Лишь в девятнадцатом веке начался великий строительный бум, превративший Лондон в огромную, хаотическую, растекающуюся массу улиц и зданий. Этот бум продолжается до сих пор. Маршруты красных омнибусов проникают все дальше в сельскую местность. Метро время от времени выбрасывает новые щупальца, отдаленные деревни постепенно становятся пригородами.

Во время войны те люди, в обязанности которых входила эвакуация мирного населения, столкнулись с проявлением деревенского образа мыслей, свойственного столь значительному количеству лондонцев. Некоторые чиновники были неприятно удивлены силой привязанности людей к определенному месту и тем обстоятельством, что тысячи горожан связывали свое представление о Лондоне лишь с несколькими хорошо знакомыми им улицами и магазинами, кинотеатром и пабом. Камбервелл не похож на Хайгейт, а Ламбет на Хокстон, но эти районы схожи своим сельским консерватизмом, предубежденностью и неприязнью ко всему инородному.

Как только заканчивались бомбардировки, люди стремительно возвращались в свой «старый добрый Лондон», без всякого сожаления покидая гораздо более приятные места. Это доказывает, сколь притягательны даже беднейшие районы Лондона и как прочно они привязывают к себе тех, кто с ними близко знаком.

Всякий раз, когда размышляю об этих сельских горожанах, я вспоминаю Элси — маленькую пожилую женщину, не то уборщицу, не то прислугу. До войны меня часто приводил в восторг ее неистребимо мрачный взгляд на жизнь. Она была не то чтобы пессимисткой — скорее, язвительным философом, каких, на мой взгляд, не так уж мало среди кокни. Ее крошечный мирок ограничивался парой улиц неподалеку от Кингс-роуд в Челси, и она была в курсе всего, что в нем происходило.

— Помяните мое слово, сэр, ничего хорошего из этого не выйдет, — говаривала она, когда мы обсуждали события, вселявшие, как я считал, надежду. Тогда я сам себя спрашивал, уж не предвестница ли Элси грядущего возврата к эпохе пуританства. Ее убежденность в том, что всюду правит зло, граничила с манией.

Когда началась война, я не сомневался: Элси превратится в этакого пророка последних дней и будет оглашать улицы Лондона горестными стенаниями. Но чем хуже шли дела, тем, как ни странно, Элси становилась оптимистичнее. Она была убеждена в том, что Гитлер считает своими личными врагами всех жителей Кингс-роуд. Когда бомба угодила в соседний дом и чиновник эвакуационной службы попытался убедить Элси уехать в Гэмпшир, Элси наотрез отказалась.

— Что хорошо для короля, и для меня сойдет, — резко бросила она. — Я не уеду из Лондона, можешь на это не надеяться, Гитлер…

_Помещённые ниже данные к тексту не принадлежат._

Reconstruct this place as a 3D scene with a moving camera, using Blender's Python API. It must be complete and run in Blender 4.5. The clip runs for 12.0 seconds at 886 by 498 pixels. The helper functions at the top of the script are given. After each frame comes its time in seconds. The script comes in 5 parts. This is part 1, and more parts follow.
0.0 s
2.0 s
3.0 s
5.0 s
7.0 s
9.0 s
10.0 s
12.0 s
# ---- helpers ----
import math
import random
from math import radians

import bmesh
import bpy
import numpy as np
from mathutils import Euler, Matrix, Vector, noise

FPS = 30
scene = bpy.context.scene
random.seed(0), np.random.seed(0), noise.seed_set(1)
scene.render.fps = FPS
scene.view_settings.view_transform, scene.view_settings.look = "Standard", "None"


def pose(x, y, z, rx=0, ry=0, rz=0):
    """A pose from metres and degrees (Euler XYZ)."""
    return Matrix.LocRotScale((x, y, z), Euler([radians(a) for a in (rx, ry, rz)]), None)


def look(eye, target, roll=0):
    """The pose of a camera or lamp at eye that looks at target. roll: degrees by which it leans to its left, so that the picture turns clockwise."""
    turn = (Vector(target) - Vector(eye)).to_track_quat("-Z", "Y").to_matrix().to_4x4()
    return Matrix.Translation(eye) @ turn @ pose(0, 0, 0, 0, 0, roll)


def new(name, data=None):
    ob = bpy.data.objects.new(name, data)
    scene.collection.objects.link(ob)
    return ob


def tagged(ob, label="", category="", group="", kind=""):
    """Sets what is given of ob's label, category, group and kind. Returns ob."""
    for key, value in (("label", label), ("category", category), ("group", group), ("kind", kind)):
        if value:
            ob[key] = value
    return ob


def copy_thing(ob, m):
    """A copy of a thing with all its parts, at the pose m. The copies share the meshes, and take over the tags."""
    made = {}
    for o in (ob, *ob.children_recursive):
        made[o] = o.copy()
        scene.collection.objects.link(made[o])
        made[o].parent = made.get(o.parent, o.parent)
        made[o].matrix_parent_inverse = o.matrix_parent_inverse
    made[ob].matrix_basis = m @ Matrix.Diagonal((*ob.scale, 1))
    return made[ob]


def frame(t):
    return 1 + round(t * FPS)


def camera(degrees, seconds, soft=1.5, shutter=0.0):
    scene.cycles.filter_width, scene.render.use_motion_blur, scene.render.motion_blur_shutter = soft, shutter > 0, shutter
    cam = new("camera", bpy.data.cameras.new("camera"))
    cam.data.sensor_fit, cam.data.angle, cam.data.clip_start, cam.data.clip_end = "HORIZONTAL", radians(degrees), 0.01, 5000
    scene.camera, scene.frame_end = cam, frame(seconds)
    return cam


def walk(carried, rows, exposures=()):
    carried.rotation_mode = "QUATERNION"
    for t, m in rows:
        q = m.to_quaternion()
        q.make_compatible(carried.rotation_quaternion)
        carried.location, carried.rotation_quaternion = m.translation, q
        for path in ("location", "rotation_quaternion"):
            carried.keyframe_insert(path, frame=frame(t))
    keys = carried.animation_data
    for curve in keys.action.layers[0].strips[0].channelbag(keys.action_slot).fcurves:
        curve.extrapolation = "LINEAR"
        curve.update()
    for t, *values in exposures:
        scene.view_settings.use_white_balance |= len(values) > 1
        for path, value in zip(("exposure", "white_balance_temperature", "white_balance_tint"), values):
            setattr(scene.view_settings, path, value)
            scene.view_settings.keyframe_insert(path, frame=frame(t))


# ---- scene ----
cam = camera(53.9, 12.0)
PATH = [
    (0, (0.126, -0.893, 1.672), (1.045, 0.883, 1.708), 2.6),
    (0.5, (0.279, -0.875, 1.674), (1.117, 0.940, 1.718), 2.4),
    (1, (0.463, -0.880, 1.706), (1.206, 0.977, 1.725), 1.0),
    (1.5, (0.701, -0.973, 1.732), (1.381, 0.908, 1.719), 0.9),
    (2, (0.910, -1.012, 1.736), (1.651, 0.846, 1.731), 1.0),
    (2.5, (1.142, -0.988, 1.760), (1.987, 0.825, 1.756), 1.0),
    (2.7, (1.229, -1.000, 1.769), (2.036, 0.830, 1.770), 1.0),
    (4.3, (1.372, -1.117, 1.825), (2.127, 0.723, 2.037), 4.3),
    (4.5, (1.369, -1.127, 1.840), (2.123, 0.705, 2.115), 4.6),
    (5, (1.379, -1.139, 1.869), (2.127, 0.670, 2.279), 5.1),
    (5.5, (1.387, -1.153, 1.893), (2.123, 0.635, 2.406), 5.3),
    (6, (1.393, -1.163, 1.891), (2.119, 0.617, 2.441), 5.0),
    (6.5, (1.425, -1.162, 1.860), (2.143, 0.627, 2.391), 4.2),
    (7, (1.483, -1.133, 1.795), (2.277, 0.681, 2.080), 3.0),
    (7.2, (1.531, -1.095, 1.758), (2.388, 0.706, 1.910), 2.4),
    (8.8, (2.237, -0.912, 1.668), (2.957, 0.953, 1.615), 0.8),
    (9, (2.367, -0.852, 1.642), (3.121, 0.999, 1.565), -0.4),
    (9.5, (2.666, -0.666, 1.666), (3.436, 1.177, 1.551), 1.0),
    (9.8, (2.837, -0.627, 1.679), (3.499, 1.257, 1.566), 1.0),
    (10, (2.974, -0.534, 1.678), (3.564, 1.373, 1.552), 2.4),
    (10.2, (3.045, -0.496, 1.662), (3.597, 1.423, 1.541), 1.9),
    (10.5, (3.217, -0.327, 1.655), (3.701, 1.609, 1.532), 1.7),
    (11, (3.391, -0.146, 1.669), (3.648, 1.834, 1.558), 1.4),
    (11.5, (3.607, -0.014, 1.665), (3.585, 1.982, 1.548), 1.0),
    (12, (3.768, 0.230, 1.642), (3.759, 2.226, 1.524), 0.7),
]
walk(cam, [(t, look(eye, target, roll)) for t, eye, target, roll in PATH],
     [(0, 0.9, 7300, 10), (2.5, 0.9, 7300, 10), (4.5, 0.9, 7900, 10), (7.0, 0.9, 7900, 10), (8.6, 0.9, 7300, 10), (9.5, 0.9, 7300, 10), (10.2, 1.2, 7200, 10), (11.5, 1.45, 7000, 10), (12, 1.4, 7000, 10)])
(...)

И не уехала. Несколько раз она находилась на волосок от гибели — и, я убежден, сполна насладилась каждым из этих эпизодов, испытала мрачное удовлетворение от сбывшегося пророчества и блаженство от предвкушения мученической смерти.

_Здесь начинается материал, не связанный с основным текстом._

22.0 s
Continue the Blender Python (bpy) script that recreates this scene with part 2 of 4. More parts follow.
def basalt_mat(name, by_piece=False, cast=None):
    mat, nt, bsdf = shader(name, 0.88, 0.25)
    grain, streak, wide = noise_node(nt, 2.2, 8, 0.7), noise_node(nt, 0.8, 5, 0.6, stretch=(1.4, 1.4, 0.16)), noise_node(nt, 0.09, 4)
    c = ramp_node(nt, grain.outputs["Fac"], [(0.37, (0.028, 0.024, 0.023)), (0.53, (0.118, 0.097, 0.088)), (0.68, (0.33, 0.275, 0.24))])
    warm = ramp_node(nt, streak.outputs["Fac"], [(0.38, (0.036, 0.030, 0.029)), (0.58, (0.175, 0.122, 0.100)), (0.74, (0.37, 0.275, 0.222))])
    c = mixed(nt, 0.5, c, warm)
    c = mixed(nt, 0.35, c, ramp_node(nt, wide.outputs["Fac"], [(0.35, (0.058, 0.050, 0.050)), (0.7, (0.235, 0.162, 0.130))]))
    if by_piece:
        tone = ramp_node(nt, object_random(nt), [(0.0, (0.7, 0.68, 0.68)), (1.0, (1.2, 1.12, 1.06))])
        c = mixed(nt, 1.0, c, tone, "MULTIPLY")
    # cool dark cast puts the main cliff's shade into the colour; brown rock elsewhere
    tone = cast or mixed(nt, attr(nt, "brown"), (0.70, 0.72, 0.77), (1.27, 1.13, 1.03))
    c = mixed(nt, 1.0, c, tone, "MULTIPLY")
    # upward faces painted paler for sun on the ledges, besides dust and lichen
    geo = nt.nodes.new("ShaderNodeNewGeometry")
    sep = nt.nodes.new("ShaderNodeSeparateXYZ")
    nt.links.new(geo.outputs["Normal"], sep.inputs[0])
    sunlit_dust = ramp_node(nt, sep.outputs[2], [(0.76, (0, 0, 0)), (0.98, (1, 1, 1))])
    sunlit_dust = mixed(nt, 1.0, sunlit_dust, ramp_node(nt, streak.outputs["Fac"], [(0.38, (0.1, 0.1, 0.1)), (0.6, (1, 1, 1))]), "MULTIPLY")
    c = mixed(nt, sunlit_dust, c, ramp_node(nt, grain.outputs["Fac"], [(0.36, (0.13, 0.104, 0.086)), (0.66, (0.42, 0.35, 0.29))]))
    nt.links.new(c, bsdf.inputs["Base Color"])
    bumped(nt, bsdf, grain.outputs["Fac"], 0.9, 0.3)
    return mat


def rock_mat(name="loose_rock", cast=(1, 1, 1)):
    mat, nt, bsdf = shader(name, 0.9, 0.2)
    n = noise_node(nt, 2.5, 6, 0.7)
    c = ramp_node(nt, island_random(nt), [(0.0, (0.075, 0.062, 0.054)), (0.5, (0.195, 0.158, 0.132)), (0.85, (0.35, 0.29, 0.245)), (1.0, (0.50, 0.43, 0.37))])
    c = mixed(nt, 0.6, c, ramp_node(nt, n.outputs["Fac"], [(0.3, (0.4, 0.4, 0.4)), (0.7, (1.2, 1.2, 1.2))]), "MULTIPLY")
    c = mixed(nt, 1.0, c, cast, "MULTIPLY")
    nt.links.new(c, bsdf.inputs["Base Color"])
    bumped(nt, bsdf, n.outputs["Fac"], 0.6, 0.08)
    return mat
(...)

После войны Элси утратила прежний боевой пыл, и ее уговорили съездить на пару недель к своей дочери Мюриэл, которая работала няней у жившей за городом семьи. Тогда-то и выяснилось, что она никогда не покидала Челси, если не считать кратковременного отъезда, имевшего место в незапамятные годы ее юности. Тогда Элси всего-навсего рискнула провести уик-энд в Маргейте. Как ни удивительно, теперь она с нетерпением ожидала дня отъезда в Суссекс; когда этот день наступил, она попрощалась со всеми своими друзьями и отправилась в путь с таким видом, словно конечным пунктом ее поездки была Великая Китайская стена. Спустя три дня она вернулась.

— Я не смогла выдержать, — сказала она. — Это было ужасно! Мне следовало знать, что ничего хорошего не выйдет. Тишина, темнота… Просто ужасно, вот что я вам скажу. К тому же совы кричали, одна так прямо под окном моей спальни. Жуть! А еще там были летучие мыши. Можете представить, летучие мыши! Вот я и говорю моей дочке, Мюриэл, говорю я ей, знаешь, я сама стану летучей мышью, если скоренько не услышу шума своей старой доброй Кингс-роуд. Извини, но больше я и дня не вынесу. И поскакала домой…

Возвращаясь к комнате и кухне, пострадавшим от бомбежек, она в глубине своей давно очерствевшей души несомненно испытывала истинную радость. Элси была одной из многих тысяч таких же, как она, лондонцев. Когда я гляжу на парадный мундир какого-нибудь генерала, мне часто приходит мысль, что Элси вполне заслужила хотя бы одну из этих красивых орденских лент.